Crowd Workers Are an Integral Piece of the Ethical AI Puzzle – Part 2

15 Mar 2022

8 min read

Building ethical AI isn’t a one-and-done checkbox-marking exercise – it’s a continual process made up of many nuanced considerations and decisions. It’s therefore not only our responsibility to build AI models that are robust to bias, but also to train and maintain them with unbiased, representative data to begin with. That’s why we must be mindful of our data collection practices and in particular, the role of crowd sourcing platforms in collecting that data.

In part two of our series on crowd work and its place in the ethical AI life cycle, we tackle the issue of pay, and why being ethical means changing the status quo in what and how we pay those that provide the lifeblood of our AI.

Crowd workers as cheap, scalable labor

Due to the immense data needs of machine learning models, and deep learning neural networks in particular, there has and always will be a critical need for cost-effective ways of generating that data quickly. Distributed, crowd-sourced data collection and annotation have traditionally been the answer, dividing the work into manageable chunks for hundreds or thousands of contributors to tackle piecemeal for small bounties. From the data requester’s side, it offers a flexible and economical on-demand workforce to generate that data.

Other benefits are the flexibility afforded to workers to do as much or as little of the work they decide to take on, affording a great deal of autonomy and the ability to treat crowd work as either part-time or full-time endeavors. For businesses, crowd work affords them a scalable data workforce capable of quick turnarounds without the massive overhead of employing the full-time staff that would otherwise be necessary to undertake such a large task.
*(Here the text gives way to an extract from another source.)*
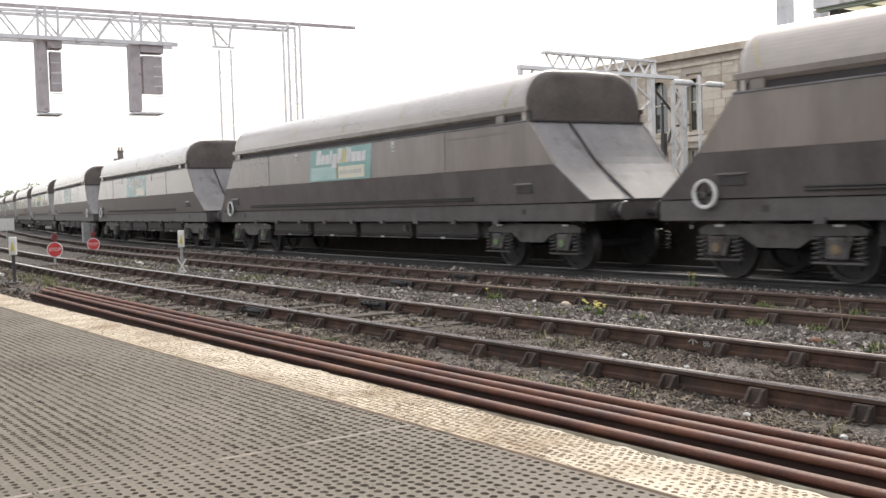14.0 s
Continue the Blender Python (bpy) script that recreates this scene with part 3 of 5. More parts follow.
def wagon_shell(w, v):
    """Body, roof, ends, frame: all that the wagons share, with v to vary."""
    # hopper sides: upper, belt and sloping lower part
    for sd in (-1, 1):
        bm = B()
        prism(bm, [(sd * 1.45, 1.90), (sd * 1.45, 2.76), (sd * 1.41, 2.76), (sd * 1.41, 1.90)], [-BELTX, -TOPX, -TOPX, -BELTX], [BELTX, TOPX, TOPX, BELTX])
        upper = part("upper_side", bm, M["side"], w, "grimy brown-grey steel hopper side")
        for x in (-4.8, 4.6):
            bm = B()
            box(bm, x - 0.014, x + 0.014, min(sd * 1.45, sd * 1.458), max(sd * 1.45, sd * 1.458), 1.92, 2.73)
            part("weld_seam", bm, M["lower"], upper)
            xa, xb = (x + 0.02, x + 2.2) if (x > 0) == (v % 2 == 0) else (x - 2.2, x - 0.02)
            bm = B()
            box(bm, xa, xb, min(sd * 1.45, sd * 1.455), max(sd * 1.45, sd * 1.455), 2.56, 2.575)
            part("panel_seam", bm, M["lower"], upper)
        # lower slope: its shade is part of the colour
        bm = B()
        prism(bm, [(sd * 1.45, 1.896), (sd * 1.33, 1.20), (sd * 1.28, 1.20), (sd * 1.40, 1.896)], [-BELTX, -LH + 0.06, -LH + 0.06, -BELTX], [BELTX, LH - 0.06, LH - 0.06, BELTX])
        part("lower_side", bm, M["lower"], w, "sloping lower hopper side, shade in its darker colour")
        bm = B()
        box(bm, -TOPX, TOPX, min(sd * 1.45, sd * 1.475), max(sd * 1.45, sd * 1.475), 2.735, 2.765, bevel=0.006)
        part("side_lip", bm, M["end"], w, "pale worn steel lip")
        # groove strip, coloured dark as the shade under the roof edge
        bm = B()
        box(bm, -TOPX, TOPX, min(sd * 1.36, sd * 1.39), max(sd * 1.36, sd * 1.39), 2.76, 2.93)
        part("recess", bm, M["recess"], w, "recess below the roof, shade put into its colour")
        for x in (-7.12, 6.6):
            bm = B()
            box(bm, x - 0.13, x + 0.13, min(sd * 1.37, sd * 1.452), max(sd * 1.37, sd * 1.452), 2.765, 2.925, bevel=0.01)
            part("recess_block", bm, M["side"], w)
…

At this point, astute observers will see that therein lies the problems with crowd work. Given that the roles aren’t traditional full- or part-time employment, crowd workers aren’t afforded many of the same benefits or labor protections, making steady work tenuous. Also, as the work leverages the internet, competition between workers can be fierce, driving down pay, with the idea being that there’s always someone willing to assume greater risks and lower pay than the next person.

This confluence of factors often results in poor work, plagued with quality and bias issues as workers divide their attention to juggle as many tasks as possible to maximize profit, or it attracts bad actors looking for as many quick, if minuscule, payouts as possible. For those that do devote their full attention and effort to tasks however, the pay becomes far too low to justify crowd working in the first place. The overall result of both issues is poor quality data, which in turn results in poor quality AI.

A high-profile example is that of ImageNet, the popular image dataset designed to train object recognition AI, which was collected and annotated on the Amazon Turk crowdsourcing platform. Thousands of images in the dataset were annotated with racist and misogynistic labels – a costly oversight to correct once finally caught, and a potentially disastrous one for models trained on similarly tainted data. This is doubly troubling considering just how popular the ImageNet dataset is in computer vision AI, as it’s one of the leading training and benchmarking datasets in the space.

A major contributor to the issue is the novelty of platform-based work in general. Already, inroads have been made to regulate platform work, such as with app-based ride-hailing services and food delivery. However, crowdsourced data work is still an outlier in this regard, further complicated by its obscurity to the general public who aren’t aware of its role in building the AI that they use, every day. As such, it’s difficult for policy makers to define this new, 21^st century-style of work and what protections should be afforded to its workers while keeping it economically feasible for AI-powered businesses. That doesn’t mean that that regulation isn’t coming, however, and that businesses wouldn’t be wise to do all they can to both set standards and lead in this area, like Defined.ai has.

For its part, Defined.ai has gotten in front of these concerns by simply paying workers much more than they would normally receive on competing platforms. In fact, it’s Defined.ai’s stance to pay workers at least minimum wage in the regions that they operate from, with the majority of tasks paying higher than the local minimum wage of the regions for which they’re commissioned. This gives crowd workers the incentive and expectation to devote their full attention to their given tasks, addressing some of the aforementioned quality issues.

As noted in the plot above, the number of Neevo projects – which may contain anywhere from tens to thousands of crowd workers completing tasks for the project – paid at or above minimum wage is quite high, with the lion’s share of projects paying 1 – 3 times the minimum wage of the region that the task is requested in. As can also be seen in several cases, Neevo projects pay up to 45 times the minimum wage, mostly because minimum wage in those regions is considerably lower than minimum wage in other locales. No Neevo tasks are paid less than minimum wage.

While minimum wage as a concept can be a complex and sometimes controversial one given its politics and the varied costs of living even within the same country, Defined.ai’s attempts at improving crowd work pay while also targeting rates at or above minimum wage puts us within striking distance of achieving livable wages across the board, which is where we as an industry should be headed – the idea being that a crowd workforce that is paid well is better suited to producing the best results, while also encouraging their repeat participation.

If crowd workers produce the lifeblood of our AI, it’s up to us to reciprocate and provide the best support possible to our crowd workers.